As leading source of seasonal to interannual predictability, El Nino Southern Oscillation (ENSO) plays a central role in the climate system. NCAR scientists in collaboration with University of Colorado/CIRES and University of Oxford, UK, analyzed ensemble simulations with the Community Earth System Model (CESM1) to address the question how ENSO regularity and variability change in a warming climate. These simulations are forced by historical emissions for the past and the RCP8.5-scenario emissions for future projections.
The simulated variance of the Nino3.4 ENSO index increases from 1.4C2 in 1921-1980 to 1.9 C2 in 1981-2040 and 2.2 C2 in 2041-2100 (Fig. a,b). The autocorrelation timescale of the index also increases (Fig. c), consistent with a narrowing of its spectral peak in the 3- to 7-yr ENSO band, raising the possibility of greater seasonal to interannual predictability in the future.
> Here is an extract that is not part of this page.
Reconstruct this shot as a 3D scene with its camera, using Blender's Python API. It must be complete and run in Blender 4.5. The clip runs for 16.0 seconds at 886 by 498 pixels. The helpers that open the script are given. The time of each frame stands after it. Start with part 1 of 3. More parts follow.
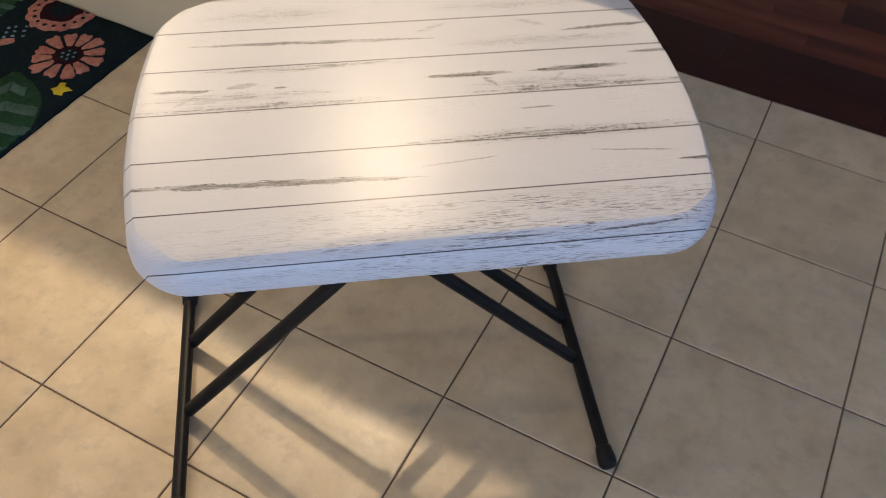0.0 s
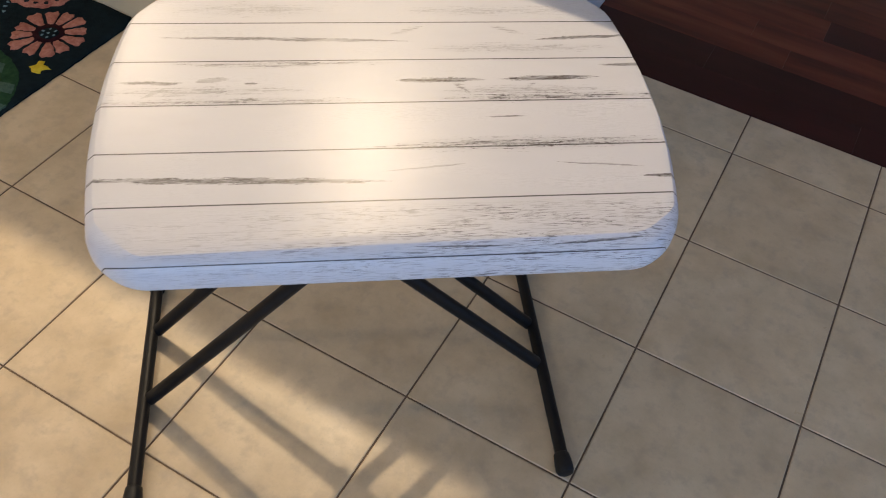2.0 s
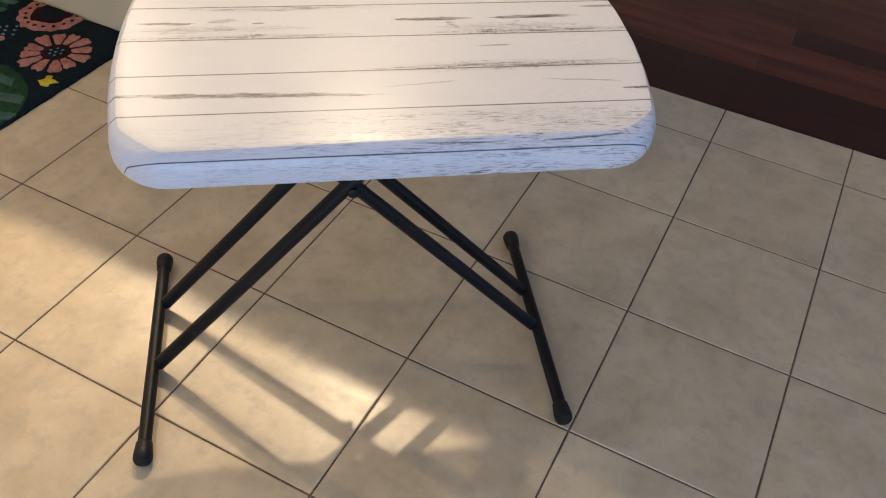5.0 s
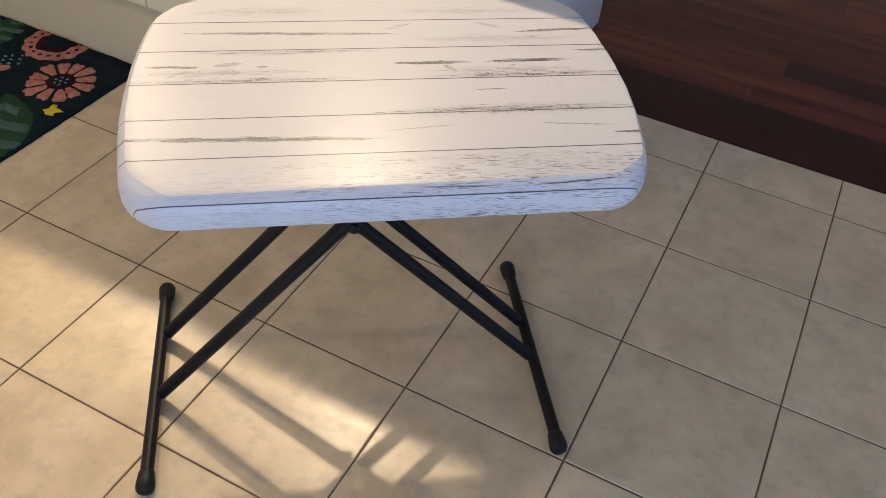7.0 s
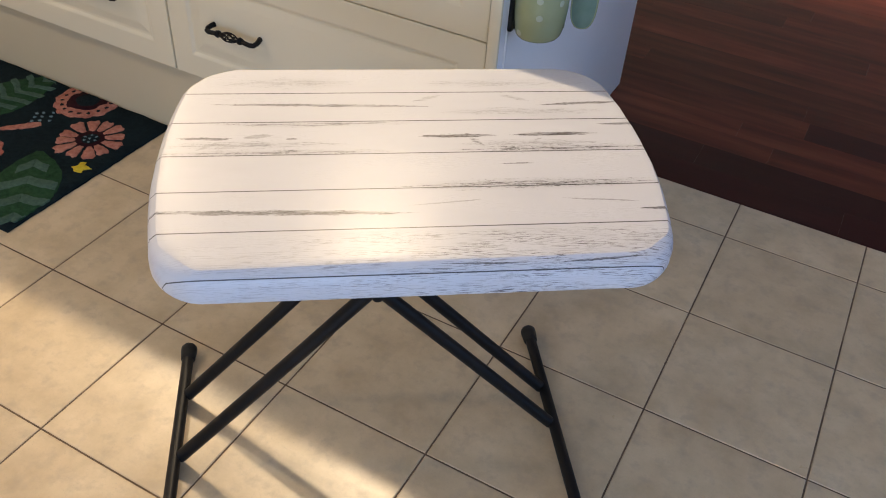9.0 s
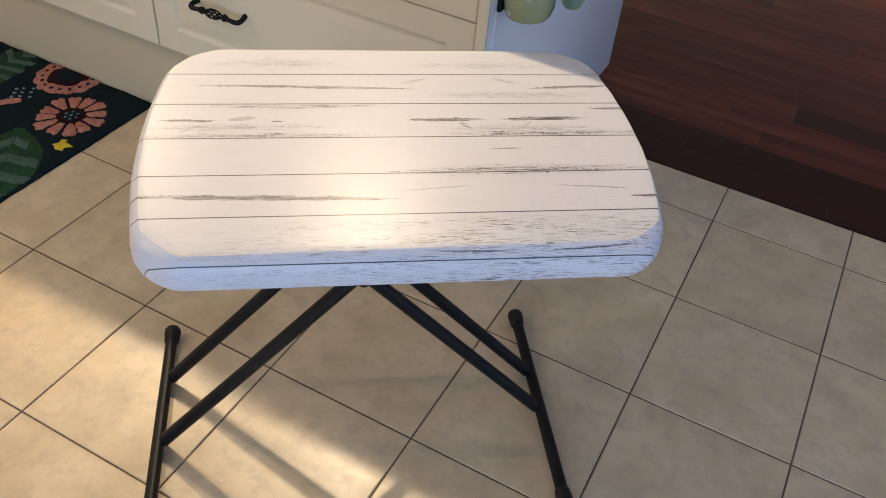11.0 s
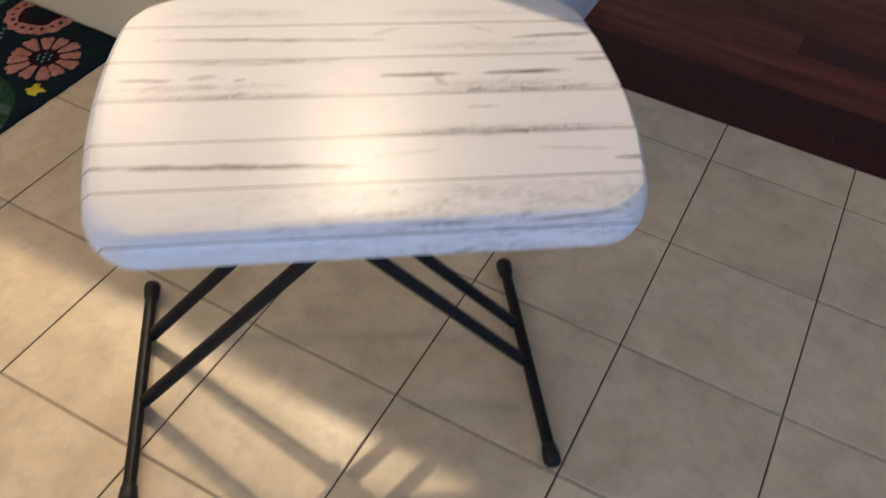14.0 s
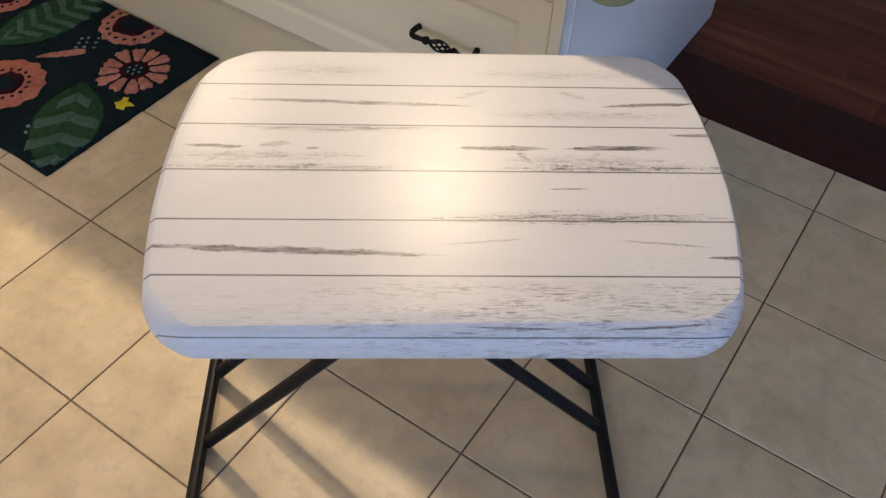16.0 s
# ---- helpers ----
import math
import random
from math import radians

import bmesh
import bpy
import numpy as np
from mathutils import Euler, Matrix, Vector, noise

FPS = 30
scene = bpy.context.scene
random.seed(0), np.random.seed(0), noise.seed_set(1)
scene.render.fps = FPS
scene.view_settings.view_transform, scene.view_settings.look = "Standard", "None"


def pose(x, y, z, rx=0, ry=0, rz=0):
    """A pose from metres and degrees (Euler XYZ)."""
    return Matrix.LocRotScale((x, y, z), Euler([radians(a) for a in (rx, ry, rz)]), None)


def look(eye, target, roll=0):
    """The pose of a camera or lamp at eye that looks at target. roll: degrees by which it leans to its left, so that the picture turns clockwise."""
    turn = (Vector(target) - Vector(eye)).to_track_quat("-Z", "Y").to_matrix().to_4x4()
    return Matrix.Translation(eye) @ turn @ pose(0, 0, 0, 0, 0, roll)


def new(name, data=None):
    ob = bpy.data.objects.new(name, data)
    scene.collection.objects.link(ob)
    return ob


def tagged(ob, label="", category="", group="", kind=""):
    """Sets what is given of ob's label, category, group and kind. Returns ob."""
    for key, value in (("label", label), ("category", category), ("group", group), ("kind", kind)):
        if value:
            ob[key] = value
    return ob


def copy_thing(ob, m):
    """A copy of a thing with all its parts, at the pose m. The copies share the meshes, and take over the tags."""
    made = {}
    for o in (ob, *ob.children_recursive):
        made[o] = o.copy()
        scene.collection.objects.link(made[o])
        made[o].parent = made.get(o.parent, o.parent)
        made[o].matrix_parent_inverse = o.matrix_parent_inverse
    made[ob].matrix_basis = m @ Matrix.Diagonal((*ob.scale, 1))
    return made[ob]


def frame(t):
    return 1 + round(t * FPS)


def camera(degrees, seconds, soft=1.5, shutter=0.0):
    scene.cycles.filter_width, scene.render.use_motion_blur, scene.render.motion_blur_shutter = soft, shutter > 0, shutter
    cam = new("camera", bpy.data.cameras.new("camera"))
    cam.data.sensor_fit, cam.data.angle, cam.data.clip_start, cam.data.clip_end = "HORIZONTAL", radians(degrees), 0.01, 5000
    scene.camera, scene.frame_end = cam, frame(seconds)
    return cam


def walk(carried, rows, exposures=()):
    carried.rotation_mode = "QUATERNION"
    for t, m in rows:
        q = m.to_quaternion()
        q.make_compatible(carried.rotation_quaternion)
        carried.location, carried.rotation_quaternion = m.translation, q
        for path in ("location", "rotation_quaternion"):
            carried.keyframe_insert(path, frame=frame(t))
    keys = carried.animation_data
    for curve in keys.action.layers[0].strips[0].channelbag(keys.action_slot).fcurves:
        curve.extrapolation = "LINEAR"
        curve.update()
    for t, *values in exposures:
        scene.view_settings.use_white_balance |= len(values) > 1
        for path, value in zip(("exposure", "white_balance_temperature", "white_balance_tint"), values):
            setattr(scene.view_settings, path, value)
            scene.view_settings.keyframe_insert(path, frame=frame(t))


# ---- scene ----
cam = camera(54.9, 16.0, soft=0.9, shutter=0.9)
PATH = [
    (0, (0.354, -0.747, 1.378), (-0.221, 0.425, -0.137), 2.1),
    (0.5, (0.342, -0.782, 1.389), (-0.198, 0.448, -0.093), 4.8),
    (1, (0.336, -0.781, 1.389), (-0.192, 0.461, -0.087), 6.4),
    (1.5, (0.367, -0.739, 1.391), (-0.151, 0.469, -0.116), 6.2),
    (2, (0.373, -0.724, 1.392), (-0.164, 0.453, -0.134), 6.1),
    (2.5, (0.407, -0.689, 1.347), (-0.173, 0.595, -0.072), 6.4),
    (3, (0.428, -0.703, 1.274), (-0.273, 0.568, -0.102), 4.4),
    (3.5, (0.446, -0.822, 1.257), (-0.18, 0.427, -0.174), 3.3),
    (4, (0.465, -0.887, 1.283), (-0.131, 0.373, -0.152), 4.0),
    (4.5, (0.468, -0.902, 1.292), (-0.117, 0.38, -0.127), 4.2),
    (7, (0.466, -0.912, 1.345), (-0.13, 0.414, -0.028), 4.7),
    (7.5, (0.464, -0.909, 1.345), (-0.155, 0.425, -0.01), 3.1),
    (8, (0.472, -0.91, 1.371), (-0.184, 0.469, 0.08), 2.0),
    (8.5, (0.46, -0.906, 1.372), (-0.211, 0.479, 0.096), 2.9),
    (9, (0.443, -0.899, 1.374), (-0.225, 0.472, 0.079), 4.3),
    (11.5, (0.429, -0.88, 1.373), (-0.185, 0.471, 0.032), 5.7),
    (12, (0.426, -0.878, 1.371), (-0.183, 0.465, 0.019), 5.7),
    (12.5, (0.423, -0.876, 1.372), (-0.179, 0.458, 0.009), 5.7),
    (13, (0.419, -0.875, 1.369), (-0.173, 0.457, -0.001), 6.0),
    (13.5, (0.416, -0.861, 1.368), (-0.172, 0.456, -0.018), 5.9),
    (14, (0.427, -0.789, 1.382), (-0.133, 0.45, -0.085), 5.1),
    (14.5, (0.424, -0.678, 1.443), (-0.225, 0.533, -0.01), 5.3),
    (15, (0.402, -0.647, 1.433), (-0.285, 0.54, -0.023), 2.2),
    (15.5, (0.363, -0.644, 1.422), (-0.345, 0.496, -0.06), 2.1),
    (16, (0.361, -0.658, 1.422), (-0.346, 0.453, -0.083), 2.4),
]
EXPOSURES = ((0, -0.20), (0.5, -0.14), (2, -0.16), (2.5, -0.13), (3, -0.11), (3.5, -0.02), (4.5, -0.04), (7, -0.04), (8, 0.0), (9, 0.0), (11.5, 0.0), (13.5, -0.03), (14.5, -0.15), (15.5, -0.16), (16, -0.18))
walk(cam, [(t, look(eye, target, roll)) for t, eye, target, roll in PATH], EXPOSURES)


# ---------------------------------------------------------------- light
LAMP = (-0.98, 1.41, 2.44)
LAMP_2 = (-2.25, 1.37, 2.44)
# unseen lamp, added to warm the floor on the left
FILL_LAMP = (-2.25, -1.1, 2.44)


def daylight():
    world = bpy.data.worlds.new("sky")
    world.use_nodes = True
    scene.world = world
    nt = world.node_tree
    bg = nt.nodes["Background"]
    sky = nt.nodes.new("ShaderNodeTexSky")
    sky.sky_type, sky.sun_disc = "NISHITA", False
    sky.sun_elevation, sky.sun_rotation = radians(12), radians(200)
    nt.links.new(sky.outputs["Color"], bg.inputs["Color"])
    bg.inputs["Strength"].default_value = 0.1


def area_light(name, m, sx, sy, power, colour):
    data = bpy.data.lights.new(name, "AREA")
    data.shape, data.size, data.size_y, data.energy, data.color = "RECTANGLE", sx, sy, power, colour
    ob = new(name, data)
    ob.matrix_world = m
    return ob


daylight()
for place, power in ((LAMP, 59), (LAMP_2, 36), (FILL_LAMP, 15)):
    bulb = bpy.data.lights.new("downlight_and_fill_light", "AREA")
    bulb.shape, bulb.size, bulb.energy, bulb.color = "DISK", 0.06, power, (1.0, 0.78, 0.515)
    new("downlight_and_fill_light", bulb).location = place
area_light("east_window_light", look((3.30, 0.1, 1.15), (0, 0.1, 1.15)), 2.9, 1.9, 30, (0.22, 0.45, 1.0))
area_light("south_window_light", look((1.0, -2.95, 0.95), (1.0, 0, 0.95)), 2.2, 1.1, 52, (0.42, 0.62, 1.0))


# ---------------------------------------------------------------- materials
class Nodes:
    """Small wrapper for building node trees."""

    def __init__(self, name):
        self.mat = bpy.data.materials.new(name)
        self.mat.use_nodes = True
        self.nt = self.mat.node_tree
        self.bsdf = self.nt.nodes["Principled BSDF"]

    def put(self, value, socket):
        if hasattr(value, "is_output"):
            self.nt.links.new(value, socket)
        elif value is not None:
            socket.default_value = value

    def node(self, kind, ins=None, **props):
        n = self.nt.nodes.new(kind)
        for k, v in props.items():
            setattr(n, k, v)
        for k, v in (ins or {}).items():
            self.put(v, n.inputs[k])
        return n

    def math(self, op, a, b=None, c=None, clamp=False):
        n = self.node("ShaderNodeMath", operation=op, use_clamp=clamp)
        for i, v in enumerate((a, b, c)):
            self.put(v, n.inputs[i])
        return n.outputs[0]

    def mix(self, f, a, b, blend="MIX"):
        n = self.node("ShaderNodeMix", data_type="RGBA", blend_type=blend)
        self.put(f, n.inputs[0])
        self.put(a, n.inputs[6])
        self.put(b, n.inputs[7])
        return n.outputs[2]

    def ramp(self, f, stops):
        n = self.node("ShaderNodeValToRGB", {0: f})
        el = n.color_ramp.elements
        while len(el) < len(stops):
            el.new(0.5)
        for e, (p, col) in zip(el, stops):
            e.position = p
            e.color = col if len(col) == 4 else (*col, 1)
        return n.outputs[0]

    def coords(self, scale=(1, 1, 1), which="Object"):
        tc = self.node("ShaderNodeTexCoord")
        return self.node("ShaderNodeMapping", {0: tc.outputs[which], 3: scale}).outputs[0]

    def noise(self, vec, scale, detail=4, rough=0.55):
        return self.node("ShaderNodeTexNoise", {"Vector": vec, "Scale": scale, "Detail": detail, "Roughness": rough}).outputs[0]

    def bump(self, height, strength=0.2, distance=0.002):
        self.put(self.node("ShaderNodeBump", {"Height": height, "Strength": strength, "Distance": distance}).outputs[0], self.bsdf.inputs["Normal"])

    def set(self, **k):
        for key, v in k.items():
            self.put(v, self.bsdf.inputs[key.replace("_", " ")])
        return self.mat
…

Utilizing low-order linear inverse models (LIMs) it is shown that most of the change can be attributed to an increase in the 23-month damping timescale of a single damped oscillatory ENSO eigenmode of these LIMs by 5 months in 1981-2040 and 6 months in 2041-2100.
These findings were reported in the Journal of Climate, a Journal of the American Meteorological Society.